7.Amendment. No provision in this Certificate of Designations may be amended, waived or modified except by an instrument in writing executed by the Corporation and a majority of the holders of record of the issued and outstanding Series D Preferred Stock as of the date of the amendment, waiver or modification, and any such written amendment, modification or waiver will be binding upon the Corporation and each Holder.
8.Voting Rights.
(a)Holders will not have any voting rights, except as required by Delaware law and as set forth in Section 8(c) hereof. On each matter on which Holders are entitled to vote, each share of Series D Preferred Stock will be entitled to one vote.
(b)Except as expressly stated in this Section 8 or as may be required by applicable law, the Series D Preferred Stock will not have any relative, participating, optional or other special voting rights or powers and the consent of the holders thereof will not be required for the taking of any corporate action.

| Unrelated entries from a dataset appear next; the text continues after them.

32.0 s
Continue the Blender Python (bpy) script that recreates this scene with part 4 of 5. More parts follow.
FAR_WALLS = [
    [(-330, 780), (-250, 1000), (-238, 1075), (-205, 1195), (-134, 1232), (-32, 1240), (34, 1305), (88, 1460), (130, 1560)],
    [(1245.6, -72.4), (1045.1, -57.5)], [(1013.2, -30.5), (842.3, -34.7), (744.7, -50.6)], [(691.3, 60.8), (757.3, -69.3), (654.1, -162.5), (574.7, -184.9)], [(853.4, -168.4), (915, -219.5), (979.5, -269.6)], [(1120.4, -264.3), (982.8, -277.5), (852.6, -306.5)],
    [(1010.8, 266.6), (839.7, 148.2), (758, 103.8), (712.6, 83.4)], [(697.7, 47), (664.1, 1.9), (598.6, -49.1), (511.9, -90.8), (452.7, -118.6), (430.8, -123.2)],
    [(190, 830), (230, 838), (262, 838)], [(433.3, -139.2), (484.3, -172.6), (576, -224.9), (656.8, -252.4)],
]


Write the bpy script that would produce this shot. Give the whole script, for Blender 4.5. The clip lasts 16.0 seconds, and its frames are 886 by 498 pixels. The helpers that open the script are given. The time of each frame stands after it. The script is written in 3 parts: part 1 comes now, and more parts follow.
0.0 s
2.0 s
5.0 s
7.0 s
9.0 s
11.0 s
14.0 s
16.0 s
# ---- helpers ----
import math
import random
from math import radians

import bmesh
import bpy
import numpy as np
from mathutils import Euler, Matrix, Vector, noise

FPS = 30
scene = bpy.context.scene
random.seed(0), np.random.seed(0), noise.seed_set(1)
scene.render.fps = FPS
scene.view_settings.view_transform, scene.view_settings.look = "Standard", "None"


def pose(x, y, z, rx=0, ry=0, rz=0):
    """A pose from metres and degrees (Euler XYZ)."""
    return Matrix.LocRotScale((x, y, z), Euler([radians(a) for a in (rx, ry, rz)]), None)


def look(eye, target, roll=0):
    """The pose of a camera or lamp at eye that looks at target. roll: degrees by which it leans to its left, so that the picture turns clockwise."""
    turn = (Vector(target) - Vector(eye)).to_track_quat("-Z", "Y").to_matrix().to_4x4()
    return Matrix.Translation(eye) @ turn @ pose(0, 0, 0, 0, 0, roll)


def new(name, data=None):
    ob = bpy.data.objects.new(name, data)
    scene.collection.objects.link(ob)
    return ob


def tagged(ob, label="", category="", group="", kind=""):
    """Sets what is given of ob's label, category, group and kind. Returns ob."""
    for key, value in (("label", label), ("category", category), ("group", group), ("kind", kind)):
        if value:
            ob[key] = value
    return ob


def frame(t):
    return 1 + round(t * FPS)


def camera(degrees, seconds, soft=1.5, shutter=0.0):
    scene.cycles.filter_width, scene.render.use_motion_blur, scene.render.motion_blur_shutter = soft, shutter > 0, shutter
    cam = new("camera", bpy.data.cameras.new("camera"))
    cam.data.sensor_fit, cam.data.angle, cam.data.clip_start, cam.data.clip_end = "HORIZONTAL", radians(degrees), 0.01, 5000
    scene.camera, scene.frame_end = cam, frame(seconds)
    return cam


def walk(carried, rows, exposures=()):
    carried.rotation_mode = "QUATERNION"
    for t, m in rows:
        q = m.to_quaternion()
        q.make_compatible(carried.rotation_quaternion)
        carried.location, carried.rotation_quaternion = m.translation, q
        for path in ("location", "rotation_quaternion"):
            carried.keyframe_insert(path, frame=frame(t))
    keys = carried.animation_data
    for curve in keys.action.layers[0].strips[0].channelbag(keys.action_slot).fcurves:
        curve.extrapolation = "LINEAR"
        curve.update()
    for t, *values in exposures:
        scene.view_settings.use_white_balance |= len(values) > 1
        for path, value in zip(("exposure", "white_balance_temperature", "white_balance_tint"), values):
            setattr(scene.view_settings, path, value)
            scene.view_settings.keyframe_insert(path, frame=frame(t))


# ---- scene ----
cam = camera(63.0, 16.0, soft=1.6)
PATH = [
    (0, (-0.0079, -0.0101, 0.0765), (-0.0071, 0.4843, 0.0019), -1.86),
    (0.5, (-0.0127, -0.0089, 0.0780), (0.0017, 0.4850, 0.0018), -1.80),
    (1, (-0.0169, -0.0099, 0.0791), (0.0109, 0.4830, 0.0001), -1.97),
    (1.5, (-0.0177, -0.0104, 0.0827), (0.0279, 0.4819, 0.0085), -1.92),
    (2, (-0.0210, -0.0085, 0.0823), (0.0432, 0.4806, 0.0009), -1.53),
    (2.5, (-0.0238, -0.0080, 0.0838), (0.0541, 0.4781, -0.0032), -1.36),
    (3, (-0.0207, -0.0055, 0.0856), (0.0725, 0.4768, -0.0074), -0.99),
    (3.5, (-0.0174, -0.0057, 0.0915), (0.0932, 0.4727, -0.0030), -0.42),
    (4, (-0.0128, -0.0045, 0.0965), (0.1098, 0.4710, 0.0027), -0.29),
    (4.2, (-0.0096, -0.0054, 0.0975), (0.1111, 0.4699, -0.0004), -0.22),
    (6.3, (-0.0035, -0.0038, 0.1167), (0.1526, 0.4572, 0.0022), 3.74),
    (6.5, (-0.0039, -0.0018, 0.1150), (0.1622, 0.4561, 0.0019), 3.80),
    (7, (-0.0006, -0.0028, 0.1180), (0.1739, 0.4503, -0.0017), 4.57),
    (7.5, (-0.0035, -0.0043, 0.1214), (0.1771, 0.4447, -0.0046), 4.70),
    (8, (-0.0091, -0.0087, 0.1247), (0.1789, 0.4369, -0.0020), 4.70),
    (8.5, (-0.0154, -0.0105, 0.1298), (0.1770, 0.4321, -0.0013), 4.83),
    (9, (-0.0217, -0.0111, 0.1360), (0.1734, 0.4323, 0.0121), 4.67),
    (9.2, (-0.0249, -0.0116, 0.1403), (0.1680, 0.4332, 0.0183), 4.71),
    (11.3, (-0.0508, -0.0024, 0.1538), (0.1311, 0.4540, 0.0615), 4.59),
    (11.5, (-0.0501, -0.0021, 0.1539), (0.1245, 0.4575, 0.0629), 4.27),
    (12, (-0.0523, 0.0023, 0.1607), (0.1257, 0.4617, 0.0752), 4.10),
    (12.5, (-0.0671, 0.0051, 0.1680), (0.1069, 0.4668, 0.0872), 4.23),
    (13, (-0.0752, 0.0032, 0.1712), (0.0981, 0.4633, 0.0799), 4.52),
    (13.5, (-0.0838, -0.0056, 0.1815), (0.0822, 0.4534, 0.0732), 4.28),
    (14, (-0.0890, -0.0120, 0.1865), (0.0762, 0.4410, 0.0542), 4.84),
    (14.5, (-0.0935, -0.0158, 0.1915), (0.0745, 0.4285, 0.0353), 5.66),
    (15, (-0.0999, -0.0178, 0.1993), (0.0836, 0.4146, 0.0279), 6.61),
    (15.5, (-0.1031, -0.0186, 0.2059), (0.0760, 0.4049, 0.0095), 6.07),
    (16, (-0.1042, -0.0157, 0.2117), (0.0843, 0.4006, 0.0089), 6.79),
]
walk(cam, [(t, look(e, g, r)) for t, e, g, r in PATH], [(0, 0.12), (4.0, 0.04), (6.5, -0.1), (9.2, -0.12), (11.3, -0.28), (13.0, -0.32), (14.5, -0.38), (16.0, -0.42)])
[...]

(c)As long as the Holders beneficially own any shares of Series D Preferred Stock, the Corporation shall not, and shall not permit any of its subsidiaries to, directly or indirectly (whether by amending the Certificate of Incorporation of the Corporation (including this Certificate of Designations) or any such subsidiary, or by reclassification, merger, consolidation, reorganization, recapitalization or otherwise) do any of the following without (in addition to any other vote required by applicable law or the Certificate of Incorporation) the written consent or affirmative vote of the Holders of at least 50% of the outstanding shares of Series D Preferred Stock, given in writing or by vote at a meeting, consenting or voting (as the case may be) separately as a single class:
i.create or authorize the creation of (including by increasing the authorized amount of) or issue any Senior Securities or Parity Securities, or any securities convertible into or exercisable or exchangeable for any Senior Securities or Parity Securities, or amend or alter the Certificate of Incorporation to increase the number of authorized shares of Preferred Stock except to authorize, create and/or issue Preferred Stock as PIK Dividends to the Holders or their affiliates;
ii.reclassify or modify any existing class or series of equity securities in a manner that would result in such class or series of equity securities being Senior Securities or Parity Securities;
iii.issue any shares of Preferred Stock, other than pursuant to a PIK Dividend;
iv.alter, change or amend the number of authorized shares of Series D Preferred Stock;
v.alter, change or amend the terms, rights, preferences or privileges of the Series D Preferred Stock in any manner;
vi.amend, waive, alter or repeal any provision of the Corporation’s Certificate of Incorporation, bylaws or comparable organizational documents in a manner that would adversely affect the Series D Preferred Stock or the rights, preferences or privileges of the Series D Preferred Stock;
vii.declare or pay a dividend or distribute cash or property through dividends or other distributions in respect of any Junior Securities (other than dividends or distributions on Junior Securities payable solely in such Junior Securities or other Junior Securities);
viii.redeem, purchase or otherwise acquire any Junior Securities (or pay into or set aside a sinking fund for such purpose), except for the repurchase of shares of the Corporation’s common stock from employees, officers, directors, consultants or other persons performing services for the Corporation pursuant to agreements and incentive plans under which the Corporation has the right to repurchase such shares at cost upon the occurrence of certain events, such as the termination of services;
ix.create or hold capital stock in any subsidiary of the Corporation that is not wholly owned by the Corporation (except that the Corporation and/or its subsidiaries may hold capital stock of any subsidiary of the Corporation that is not wholly owned by the Corporation which capital stock was created and/or held by the Corporation or any subsidiary of the Corporation prior to the date of this Certificate of Designations; or
x.commence any voluntary liquidation, bankruptcy, dissolution, recapitalization, reorganization or assignment to the Corporation’s creditors.
9.No Preemptive Rights. No Conversion Rights. The Holders will not have any preemptive rights to purchase or subscribe for the Corporation’s common stock or any other security. The Series D Preferred Stock is not convertible into or exchangeable for any of the Corporation’s common stock or other capital stock
10.Record Holders. The Corporation and the transfer agent for the Series D Preferred Stock may deem and treat the record holder of any Series D Preferred Stock as the true and lawful owner thereof for all purposes, and neither the Corporation nor the transfer agent will be affected by any notice to the contrary.
11.Adjustment. If the Corporation effects a stock dividend, a stock split, or a reverse split of the Series D Preferred Stock, the dividend, liquidation and redemption rates will be proportionately adjusted.
12.Reissuance of Series D Preferred Stock. In the event, any shares of Series D Preferred Stock are redeemed or otherwise acquired by the Corporation, the shares so redeemed or otherwise acquired will be cancelled and will return to the status of authorized and unissued Preferred Stock of no designated class.